The Cypriot government said on Friday it will send to parliament an amended law regulating the privatization of state owned utilities after the original one was turned down in a hung vote on Thursday night.
The 25-25 vote in parliament sent into disarray the island's bailout program agreed with the Euro group and the International Monetary Fund almost a year ago.
Government spokesman Christos Stylianides said new clauses in the law take care of union concerns over employment and pension rights of the employees of the three main state owned enterprises slated for privatization which are telecommunications, electricity and ports.
The leader of the main government party Democratic Rally (DISY), Averof Neophytou, asked parliament to re-convene in an emergency session to pass the legislation. He said Cyprus risked losing whatever it has achieved in a year of harsh austerity.
But Stylianides said it was not yet clear when parliament will meet.
"We hope this will be done as soon as possible," said Stylianides after an extraordinary meeting of the council of ministers, the last on in its present composition.
The cabinet will be reshuffled within 15 days after the breakup of the coalition government.
The Democratic Party (DIKO), the junior party of the ruling coalition, decided by a slim majority on Thursday to quit.

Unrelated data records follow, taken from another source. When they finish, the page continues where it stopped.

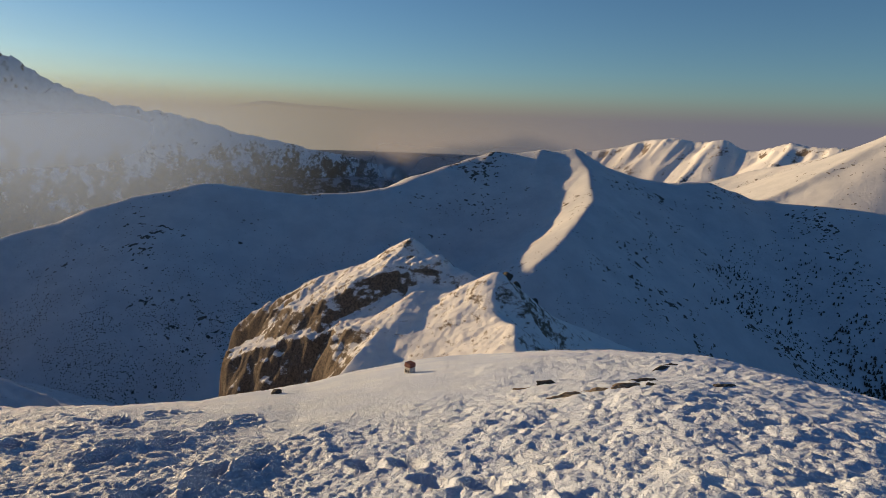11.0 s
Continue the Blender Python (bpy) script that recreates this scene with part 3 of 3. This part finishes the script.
MIDDLE = ([
    ([(43, -15.5, 820), (45.9, -13.4, 850), (49.0, -12.2, 870), (53.6, -10.4, 900), (58.4, -9.1, 924), (61.4, -7.9, 936), (64.3, -7.1, 948), (68.3, -6.55, 960), (70.4, -6.4, 962), (73.4, -6.65, 965), (77.5, -7.1, 968),
      (81.5, -6.85, 972), (85.3, -6.25, 982), (88.1, -5.05, 1035), (90.4, -4.2, 1062), (92.5, -3.4, 1085), (94.7, -2.95, 1097), (98.0, -2.73, 1098), (101.3, -2.55, 1090), (102.8, -3.6, 1100), (106.8, -4.4, 1130),
      (109.3, -4.65, 1150), (112.2, -4.45, 1170), (114.1, -5.0, 1190), (116.6, -6.05, 1215), (118.9, -6.25, 1235), (122.0, -5.8, 1280), (123.6, -6.0, 1300), (126.5, -7.5, 1310)], 0.5, 0.58, 10.0, 3.0, 66.0),
    # the sunlit spur
    ([(101.3, -2.55, 1090), (102.6, -3.9, 1010), (103.3, -6.5, 890), (102.0, -8.6, 800), (100.6, -10.7, 715), (98.6, -12.6, 665), (97.0, -15.4, 620), (95, -19, 560)], 0.6, 0.6, 4.0, 2.0, 45.0),
    # two small ribs that catch the sun
    ([(94.3, -3.1, 1094), (93.4, -4.3, 1058), (92.9, -5.6, 1012)], 0.75, 0.75, 2.0, 1.0, 20.0),
    ([(98.5, -2.75, 1098), (98.2, -3.5, 1066), (97.9, -4.8, 1022)], 0.75, 0.75, 2.0, 1.0, 20.0),
    # the spur below the first rise
    ([(69.5, -6.5, 962), (66, -9.5, 870), (62, -14, 768)], 0.45, 0.45, 18.0, 2.5, 36.0),
    # the second summit and its ridges
    ([(125.5, 0.36, 1380), (123.2, -0.87, 1440), (121.2, -1.61, 1488), (118.3, -2.49, 1554), (115.0, -3.38, 1620), (112.3, -4.34, 1680)], 0.5, 0.45, 5.0, 2.0, 80.0, 1.5),
    ([(125.5, 0.36, 1380), (129.1, 0.01, 1500), (131.1, -1.29, 1560), (133.6, -2.5, 1600), (136.6, -3.3, 1640), (139.6, -4.4, 1665), (143.1, -5.35, 1690), (147.1, -6.9, 1720), (150.4, -8.0, 1750), (155.1, -10.0, 1800),
      (159.5, -11.9, 1850), (163.8, -14.0, 1930), (168, -16.2, 2010)], 0.5, 0.6, 9.0, 1.5, 66.0),
    # the rib that parts light and shade below the second summit
    ([(125.5, 0.36, 1380), (125.7, -1.6, 1330), (126.0, -3.6, 1275), (126.6, -6.2, 1190)], 0.6, 0.58, 4.0, 2.0, 30.0),
    # a low wooded spur
    ([(122, -7.5, 1240), (128, -10.0, 1180), (135, -12.4, 1120), (142, -15.0, 1060), (150, -18.5, 1000)], 0.5, 0.55, 8.0, 3.0, 50.0),
], 8.0, [(130, 1.2), (36, 0.9)], None, 400)
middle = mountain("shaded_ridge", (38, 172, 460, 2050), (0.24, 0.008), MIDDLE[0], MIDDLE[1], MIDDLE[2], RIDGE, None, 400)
tagged(middle, "long snowy ridge in blue shade with one sunlit spur", "mountain", kind="structure")

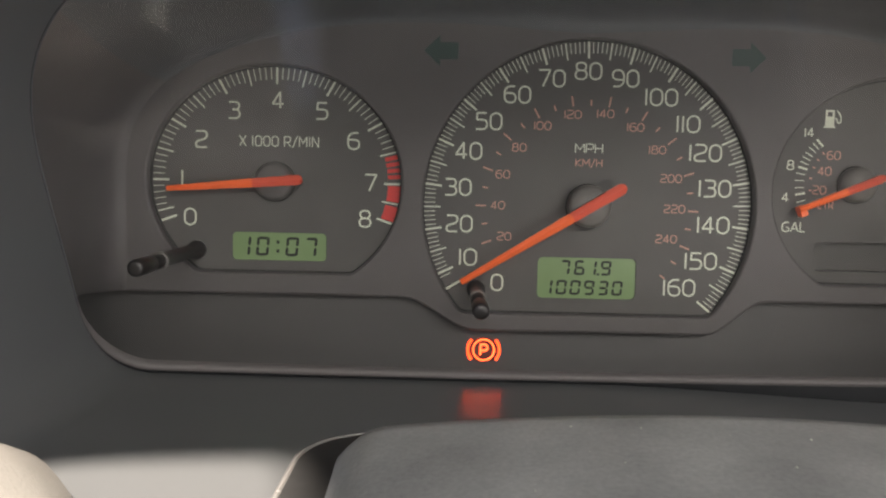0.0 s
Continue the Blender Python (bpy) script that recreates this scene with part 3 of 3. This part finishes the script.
def cover_z(x, y):
    """The crown of the column cover."""
    u = min(1.0, max(0.0, (-109.0 - y) / 120.0))
    z = -33.6 - 6.0 * ((x - 5.0) / 65.0) ** 2 - 4.0 * (1 - min(1.0, u / 0.05)) ** 2 - 13.0 * u
    return z - 5.0 * max(0.0, (abs(x - 2.75) - 55.5) / 9.0) ** 2


def cover_back(x):
    return -109.0 + 7.0 * (abs(x - 0.5) / 63.0) ** 2


def cover_strip(x0, x1, cols, y1=-232.0, rows_=20):
    """The cover's crown with its sides hanging down all round."""
    v = []
    for j in range(rows_ + 1):
        u = (j / rows_) ** 1.5
        for i in range(cols + 1):
            x = x0 + (x1 - x0) * i / cols
            y = cover_back(x) + (y1 - cover_back(x)) * u
            v.append((x, y, cover_z(x, y + (cover_back(0.5) - cover_back(x)) * (1 - u))))
    c_ = cols + 1
    f = [[j * c_ + i, j * c_ + i + 1, (j + 1) * c_ + i + 1, (j + 1) * c_ + i] for j in range(rows_) for i in range(cols)]
    ring = list(range(c_)) + [j * c_ + cols for j in range(1, rows_ + 1)] + [rows_ * c_ + i for i in range(cols - 1, -1, -1)] + [j * c_ for j in range(rows_ - 1, 0, -1)]
    b0 = len(v)
    for k in ring:
        x, y, z = v[k]
        v.append((x + (2.0 if x > 0 else -2.0), y + 1.0, z - 75.0))
    m_ = len(ring)
    f += [[ring[k], ring[(k + 1) % m_], b0 + (k + 1) % m_, b0 + k] for k in range(m_)]
    return v, f


column = thing("steering_column_cover", "grained grey plastic steering column cover with dust specks", "column cover")
v, f = cover_strip(-62.0, 69.0, 60)
part("upper_shell", mesh_of("upper_shell", v, f, SHROUD, True), column)
part("column_tube", lathe("column_tube", [(18, 125), (18, -60), (18, -205)], BLACK, 24), column, "dark steering column tube", Matrix.Translation((0.0005, 0, -0.092)))
rng = random.Random(4)
SPECK = mesh_of("dust_speck", [(-0.2, 0, 0), (0, -0.2, 0), (0.2, 0, 0), (0, 0.2, 0), (0, 0, 0.18)], [[0, 1, 4], [1, 2, 4], [2, 3, 4], [3, 0, 4], [0, 3, 2, 1]], WHITE)
for _ in range(34):
    px, py = rng.uniform(-48, 50), rng.uniform(-185, -116)
    part("dust_speck", SPECK, column, m=Matrix.Translation((px * 0.001, py * 0.001, cover_z(px, py) * 0.001)) @ Matrix.Scale(rng.uniform(0.5, 1.5), 4))


def apron_z(x, y):
    u = min(1.0, max(0.0, (-y - 6) / 190.0))
    return -56.0 + 4.5 * min(1.2, (x / 127.0) ** 2) - 0.6 * u


for px, py in ((78.0, -38.0), (112.0, -26.0), (46.0, -60.0), (-104.0, -52.0), (96.0, -64.0), (-70.0, -40.0), (20.0, -48.0), (124.0, -58.0)):
    part("dust_speck", SPECK, hood, m=Matrix.Translation((px * 0.001, py * 0.001, (apron_z(px, py) - 0.2 - 1.6 * ramp01(px, 0, 110)) * 0.001)) @ Matrix.Scale(0.9, 4))


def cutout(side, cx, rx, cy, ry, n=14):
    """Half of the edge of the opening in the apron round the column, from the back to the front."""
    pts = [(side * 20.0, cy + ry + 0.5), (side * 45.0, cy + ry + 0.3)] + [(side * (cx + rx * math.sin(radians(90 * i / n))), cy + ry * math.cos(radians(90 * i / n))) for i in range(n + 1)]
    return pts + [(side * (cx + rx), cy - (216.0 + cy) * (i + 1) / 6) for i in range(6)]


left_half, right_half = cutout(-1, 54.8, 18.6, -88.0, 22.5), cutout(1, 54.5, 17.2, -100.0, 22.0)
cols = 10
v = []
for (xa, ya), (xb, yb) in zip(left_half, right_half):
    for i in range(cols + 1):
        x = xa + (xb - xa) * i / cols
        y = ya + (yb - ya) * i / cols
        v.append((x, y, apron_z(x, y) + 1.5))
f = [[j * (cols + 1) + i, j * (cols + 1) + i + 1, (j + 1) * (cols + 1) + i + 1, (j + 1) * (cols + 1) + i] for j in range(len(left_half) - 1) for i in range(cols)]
# Flat dark patch stands in for the shaded gap round the column.
gaiter = thing("column_gap_patch", "flat dark patch standing in for the shaded gap round the steering column", "gaiter")
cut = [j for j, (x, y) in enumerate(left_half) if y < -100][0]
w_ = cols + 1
part("gap_patch_skin", mesh_of("gap_patch_skin", v[:(cut + 1) * w_], f[:cut * cols], SHADE, True), gaiter)
# Blue patch out of view, painted as sky for the lens to mirror.
part("sky_band", mesh_of("sky_band", v[cut * w_:], [[k - cut * w_ for k in q] for q in f[cut * cols:]], SKY_BLUE, True), gaiter, "unseen blue patch beside the column, painted as reflected sky")


def bead_along(name, path, r, mat, n=8):
    """A rounded bead along a path of points."""
    v = []
    m = len(path)
    for k in range(m):
        a, b_ = Vector(path[max(0, k - 1)]), Vector(path[min(m - 1, k + 1)])
        d = (b_ - a).normalized()
        s = d.cross(Vector((0, 0, 1))).normalized()
        t = s.cross(d)
        rr = r * min(1.0, 0.25 + k / 4)
        for i in range(n):
            q = Vector(path[k]) + (s * math.cos(2 * math.pi * i / n) + t * math.sin(2 * math.pi * i / n)) * rr
            v.append(tuple(q))
    f = [[k * n + i, k * n + (i + 1) % n, (k + 1) * n + (i + 1) % n, (k + 1) * n + i] for k in range(m - 1) for i in range(n)]
    return mesh_of(name, v, f, mat, True)


# The rim's pale colour also stands in for the glint along it.
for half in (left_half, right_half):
    part("opening_rim", bead_along("opening_rim", [(x, y, apron_z(x, y) + 1.3) for x, y in half], 0.7, GLINT), gaiter, "pale worn edge of the opening, sun glint painted in")


def stalk(name, label, x, z, turn):
    ob = thing(name, label, "stalk", group="column stalks", at=Matrix.Translation((x * 0.001, -0.138, z * 0.001)) @ Matrix.Rotation(radians(turn), 4, "Z"))
    part("stalk_knob", lathe("stalk_knob", [(3, 26), (12, 24), (19, 19), (24, 10.5), (25.8, 2), (25.4, -6), (22.5, -13), (17, -19.5), (10, -24), (3, -25.8), (0.3, -26)], STALK), ob)
    part("stalk_arm", lathe("stalk_arm", [(9, 20), (8, 45), (7.5, 70)], STALK, 24), ob, "slim stalk arm", Matrix.Rotation(radians(-105), 4, "X"))


stalk("indicator_stalk", "light grey plastic indicator stalk with a rounded end", -124.0, -60.0, -35)
stalk("wiper_stalk", "light grey plastic wiper stalk with a rounded end", 150.0, -60.0, 35)


def slot_rim(side, pts, width):
    """An added flat, pale strip painted as the lens's bright streak, fading out towards the back."""
    curve = [Vector((side * x, y, 0)) for x, y in pts]
    fine = []
    for k in range(len(curve) - 1):
        a, b_, c, d = curve[max(0, k - 1)], curve[k], curve[k + 1], curve[min(len(curve) - 1, k + 2)]
        for i in range(8):
            u = i / 8
            fine.append(0.5 * (2 * b_ + (c - a) * u + (2 * a - 5 * b_ + 4 * c - d) * u * u + (3 * b_ - a - 3 * c + d) * u ** 3))
    fine.append(curve[-1])
    v, m = [], len(fine)
    for k, p in enumerate(fine):
        d = (fine[min(m - 1, k + 1)] - fine[max(0, k - 1)]).normalized()
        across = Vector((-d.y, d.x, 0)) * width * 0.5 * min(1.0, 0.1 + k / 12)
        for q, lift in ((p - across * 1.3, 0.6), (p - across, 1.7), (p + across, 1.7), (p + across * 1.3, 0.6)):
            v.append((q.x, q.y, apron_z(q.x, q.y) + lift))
    f = [[4 * k + i, 4 * k + i + 1, 4 * k + i + 5, 4 * k + i + 4] for k in range(m - 1) for i in range(3)]
    part("slot_rim", mesh_of("slot_rim", v, f, STREAK, True), hood, "pale strip painted as a bright streak in the lens")


def stalk_slot(x0, x1, y0, y1):
    """An added dark patch, out of view, that darkens the lens's reflection there."""
    v = []
    for k in range(9):
        y = y0 + (y1 - y0) * k / 8
        round_off = 5.0 * (1 - min(1.0, k / 2)) ** 2
        v += [(x, y, apron_z(x, y) + 0.9) for x in (x0 + round_off, (x0 + x1) / 2, x1 - round_off)]
    f = [[3 * k + i, 3 * k + i + 1, 3 * k + i + 4, 3 * k + i + 3] for k in range(8) for i in range(2)]
    part("stalk_slot", mesh_of("stalk_slot", v, f, SHADE, True), hood, "unseen dark patch added to darken the lens reflection")


# Unseen dark patch keeps the lens reflection dark right of the streak.
stalk_slot(114.5, 140.0, -116.0, -196.0)
# Pale strips added to paint the bright streaks mirrored in the lens.
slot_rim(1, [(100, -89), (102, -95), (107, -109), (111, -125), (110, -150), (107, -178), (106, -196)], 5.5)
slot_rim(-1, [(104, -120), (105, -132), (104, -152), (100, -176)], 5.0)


# ---- reset rods through the lens ----
def rod(label, x, z, tip, ring_y):
    ob = thing("reset_rod", label, "reset knob", group="reset rods", at=at_face(x, z))
    part("shaft", lathe("shaft", [(2.9, 0.2), (2.9, -1.5), (2.1, -1.6), (2.0, ring_y), (2.0, tip + 12)], BLACK, 28), ob)
    part("grip", lathe("grip", [(2.0, tip + 12), (2.25, tip + 11.5), (2.25, tip + 1.0), (1.9, tip + 0.2), (1.3, tip), (0.2, tip)], BLACK, 28), ob, "rounded black grip")
    part("lens_grommet", lathe("lens_grommet", [(2.0, ring_y + 0.5), (2.5, ring_y + 0.4), (2.5, ring_y - 0.4), (2.0, ring_y - 0.5)], CAP, 28), ob, "thin pale ring where the rod leaves the lens")


rod("black plastic clock setting rod passing through the lens", -119.3, -17.0, -54.0, -35.0)
rod("black plastic trip reset rod passing through the lens", -32.9, -27.2, -46.0, -22.0)


# ---- plain unseen cabin that closes the place, its edges set to trim daylight ----
def cabin_box(name, x0, x1, y0, y1, z0, z1, mat, label, kind="structure", category="cabin"):
    """An upright block in world metres."""
    v = [(x, y, z) for z in (z0, z1) for y in (y0, y1) for x in (x0, x1)]
    f = [[0, 2, 3, 1], [4, 5, 7, 6], [0, 1, 5, 4], [1, 3, 7, 5], [3, 2, 6, 7], [2, 0, 4, 6]]
    me = mesh_of(name, [(x * 1000, y * 1000, z * 1000) for x, y, z in v], f, mat)
    bm = bmesh.new()
    bm.from_mesh(me)
    bmesh.ops.bevel(bm, geom=list(bm.edges), offset=0.012, segments=2, affect="EDGES")
    bm.to_mesh(me)
    bm.free()
    return tagged(new(name, me), label, category, "", kind)


cabin_box("floor", -0.60, 1.10, -2.2, 0.9, 0.10, 0.15, CLOTH, "grey carpeted cabin floor")
cabin_box("wall_left", -0.60, -0.54, -2.2, 0.9, 0.15, 1.1, CLOTH, "grey cloth door lining below the window")
cabin_box("wall_right", 1.04, 1.10, -2.2, 0.9, 0.15, 1.0, CLOTH, "grey cloth door lining below the window")
cabin_box("wall_rear", -0.60, 1.10, -2.2, -2.1, 0.15, 1.02, CLOTH, "grey cloth rear wall below the window")
cabin_box("wall_front", -0.60, 1.10, 0.85, 0.9, 0.15, 0.95, DASH, "dark front bulkhead")
# The front edge of this unseen ceiling is placed to cut the sun.
cabin_box("ceiling", -0.60, 1.10, -2.2, -0.27, 1.40, 1.44, CLOTH, "light grey cloth headliner")
for x in (-0.60, 1.04):
    cabin_box("pillar", x, x + 0.06, -1.15, -1.05, 1.0 if x > 0 else 1.1, 1.40, CLOTH, "grey door pillar")
    cabin_box("pillar", x, x + 0.06, -2.2, -2.1, 1.02 if x > 0 else 1.1, 1.40, CLOTH, "grey rear pillar")
# Unseen block, added to darken lens reflections and narrow the rear light.
cabin_box("unseen_backrest", -0.26, 0.20, -0.92, -0.80, 0.15, 1.12, SEAT, "unseen dark backrest block added to darken the lens reflection", kind="", category="seat")
cabin_box("dashboard", -0.54, 1.04, 0.16, 0.85, 0.60, 0.90, DASH, "dark grained plastic dashboard top", category="dashboard")
cabin_box("dashboard", 0.22, 1.04, -0.02, 0.16, 0.55, 0.88, DASH, "dark grained plastic dashboard beside the cluster", category="dashboard")
cabin_box("dashboard", -0.54, -0.22, -0.02, 0.16, 0.55, 0.88, DASH, "dark grained plastic dashboard beside the cluster", category="dashboard")
cabin_box("dashboard", -0.22, 0.22, 0.06, 0.16, 0.55, 0.78, DASH, "dark plastic dashboard body behind the cluster", category="dashboard")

It claimed that a document which served as the basis for the resumption of negotiations between Greek Cypriots and Turkish Cypriots for the island's reunification made too many concessions to the Turkish Cypriot side.
The Greek and Turkish Cypriot communities resumed reunification negotiations on Feb. 11 since they stopped in 2012.
Cyprus has been divided since 1974 when Turkey militarily intervened and controlled the north of Cyprus following a coup on the island by some Greek military officers.
The rejection of the privatization bill, mostly due to internal bickering of the eight lawmakers of the Democratic Party, the former government partner, over its pull out from the government, jeopardized the release of the next tranche of a 10-billion bailout loan.
Approval of the privatization bill is mandatory for the release of the money, due to be decided by the Euro group on March 10.
Cyprus received three positive evaluations of its economic adjustment program in the first 11 months of its application but failure to pass the bill in time may plunge it back into fiscal uncertainty.
Sources said the parliament may be convened by Tuesday to consider the amended legislation, as Monday is a public holiday.
The official Cyprus News Agency said in a report that the island's international lenders are closely watching the situation and are in constant touch with the Cypriot government to make sure that the new bill to be sent to parliament will be in line with existing loan agreements.
The Minister of Finance has warned that without the next loan tranche amounting to 236 million euros (324 million U.S. dollars) the government may find it impossible to pay salaries and pensions in March or April.
President Anastasiades said he would stand firm on reforms in the economy and the government.
"I am determined that the country continue its path towards stabilization and recovery," Anastasiades wrote in his official Twitter account.
His comments were meant to be an answer to opposition parties which lined up with trade unions in rejecting planned deep reforms of state owned enterprises.
Hundreds of employees staged a protest outside the parliament's building as it debated the bill on Thursday night.